In November, she bloomed mid-morning and remained fully formed most of the afternoon. I was stunned the entire time. I've learned some call this "Queen of the Night" and although I'm not a monarchist, I understand the allure motivating naming this magnificent flower.
November 2016 closed with a visit of author Alfredo Véa and The Book Club of the Chicano/Latino Stanford Alumni Association of Southern California to Casa Sedano. Véa's The Mexican Flyboy is genuinely a must-read novel. Speculative literature readers will enjoy it for certain, and most readers will find its compelling plot and time-travel conundra make The Mexican Flyboy the best novel they've read in years.
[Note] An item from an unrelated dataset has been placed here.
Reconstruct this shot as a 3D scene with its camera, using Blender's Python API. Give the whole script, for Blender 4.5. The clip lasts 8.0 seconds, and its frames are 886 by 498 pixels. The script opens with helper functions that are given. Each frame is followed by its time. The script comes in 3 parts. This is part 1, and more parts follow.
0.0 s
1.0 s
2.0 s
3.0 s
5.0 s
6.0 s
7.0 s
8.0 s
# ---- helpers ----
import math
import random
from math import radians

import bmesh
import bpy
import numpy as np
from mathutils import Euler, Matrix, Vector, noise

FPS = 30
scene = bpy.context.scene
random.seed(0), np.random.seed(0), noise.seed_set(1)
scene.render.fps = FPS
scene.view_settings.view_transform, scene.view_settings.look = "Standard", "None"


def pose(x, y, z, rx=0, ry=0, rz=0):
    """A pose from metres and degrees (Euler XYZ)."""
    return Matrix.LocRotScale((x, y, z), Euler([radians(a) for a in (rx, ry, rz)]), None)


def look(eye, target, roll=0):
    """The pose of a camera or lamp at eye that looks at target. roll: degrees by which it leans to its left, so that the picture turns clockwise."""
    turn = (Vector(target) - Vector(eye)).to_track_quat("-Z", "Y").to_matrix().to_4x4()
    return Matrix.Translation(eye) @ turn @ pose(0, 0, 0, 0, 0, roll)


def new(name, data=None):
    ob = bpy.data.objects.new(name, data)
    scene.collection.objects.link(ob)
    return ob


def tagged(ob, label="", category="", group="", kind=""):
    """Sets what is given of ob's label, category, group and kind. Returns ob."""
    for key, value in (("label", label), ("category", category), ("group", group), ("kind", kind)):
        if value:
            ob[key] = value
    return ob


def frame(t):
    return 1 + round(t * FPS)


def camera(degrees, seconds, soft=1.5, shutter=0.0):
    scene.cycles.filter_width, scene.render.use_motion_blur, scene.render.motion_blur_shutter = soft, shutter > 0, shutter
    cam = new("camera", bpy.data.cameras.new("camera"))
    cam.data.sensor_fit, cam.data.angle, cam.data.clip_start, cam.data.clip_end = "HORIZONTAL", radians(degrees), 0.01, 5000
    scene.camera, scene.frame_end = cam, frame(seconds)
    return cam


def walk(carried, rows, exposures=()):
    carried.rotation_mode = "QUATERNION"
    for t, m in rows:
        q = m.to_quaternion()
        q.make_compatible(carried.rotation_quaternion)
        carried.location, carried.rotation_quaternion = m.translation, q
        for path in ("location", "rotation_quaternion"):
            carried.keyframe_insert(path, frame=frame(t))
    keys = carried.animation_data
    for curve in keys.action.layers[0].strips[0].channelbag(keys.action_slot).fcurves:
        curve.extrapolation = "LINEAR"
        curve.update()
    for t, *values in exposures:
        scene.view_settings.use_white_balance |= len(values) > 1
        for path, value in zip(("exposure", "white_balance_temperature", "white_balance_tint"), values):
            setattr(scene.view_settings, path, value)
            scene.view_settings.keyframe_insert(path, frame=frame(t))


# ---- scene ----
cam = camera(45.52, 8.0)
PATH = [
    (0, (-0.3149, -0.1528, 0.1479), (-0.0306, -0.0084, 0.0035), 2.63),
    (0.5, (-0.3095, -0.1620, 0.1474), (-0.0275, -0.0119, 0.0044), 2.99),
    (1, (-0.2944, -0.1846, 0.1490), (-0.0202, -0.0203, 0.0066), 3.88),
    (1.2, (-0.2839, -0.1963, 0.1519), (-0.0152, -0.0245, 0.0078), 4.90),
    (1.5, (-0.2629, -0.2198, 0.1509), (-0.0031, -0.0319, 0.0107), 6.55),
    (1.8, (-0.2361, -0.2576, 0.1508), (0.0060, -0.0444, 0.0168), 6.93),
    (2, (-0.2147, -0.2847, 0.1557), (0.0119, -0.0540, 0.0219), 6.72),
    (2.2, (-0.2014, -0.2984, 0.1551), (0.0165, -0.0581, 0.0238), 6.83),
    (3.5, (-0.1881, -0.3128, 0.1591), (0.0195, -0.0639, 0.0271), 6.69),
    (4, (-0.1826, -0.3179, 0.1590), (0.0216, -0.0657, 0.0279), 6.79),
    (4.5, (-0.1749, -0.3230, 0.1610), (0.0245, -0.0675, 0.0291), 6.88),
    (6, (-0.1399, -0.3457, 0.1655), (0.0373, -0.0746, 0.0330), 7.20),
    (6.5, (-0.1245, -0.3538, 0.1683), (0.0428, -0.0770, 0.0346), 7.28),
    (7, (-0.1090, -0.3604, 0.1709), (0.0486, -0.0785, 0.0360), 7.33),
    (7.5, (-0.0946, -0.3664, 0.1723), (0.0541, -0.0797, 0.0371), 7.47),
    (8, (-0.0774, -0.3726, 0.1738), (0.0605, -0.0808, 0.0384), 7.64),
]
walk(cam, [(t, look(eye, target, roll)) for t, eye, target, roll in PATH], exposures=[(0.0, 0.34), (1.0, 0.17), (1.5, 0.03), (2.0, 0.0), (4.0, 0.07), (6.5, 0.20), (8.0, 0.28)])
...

When December 2016 ends in a few days and people look with increasing dismay toward the approaching end of normalcy in the nation, it's appropriate to echo a question Kathleen Alcalá asks in her recent nonfiction work, The Deepest Roots: Finding Food and Community on a Pacific Northwest Island. Where will you get food locally if distribution systems go to hell? How about surviving for a long-term disruption?
One important answer is the profusion of local farmers markets. I enjoy the Altadena Farmers Market where McDonald's Urban Farm sells multicolored eggs, fruit, and luffa gourds. Other vendors sell eggs, meat, gluten-free baked goods, honey, cheeses, fruits, nuts, vegetable plants, knife sharpening, and handicrafts.
If anyone needs a reminder that joy is humanity's natural state, look to the holiday programs children's schools stage for grateful students, teachers, and families. Nothing, not the most magnificent symphony nor even whale song matches the sound of children's voices raised in the hopefulness of the holidays.
Every year, month, season brings its own special joys and memories. May 2017 fill your life with the greatest things you've ever seen, great art, wonderful flowers, and the continuous warmth of friends, familia, and community.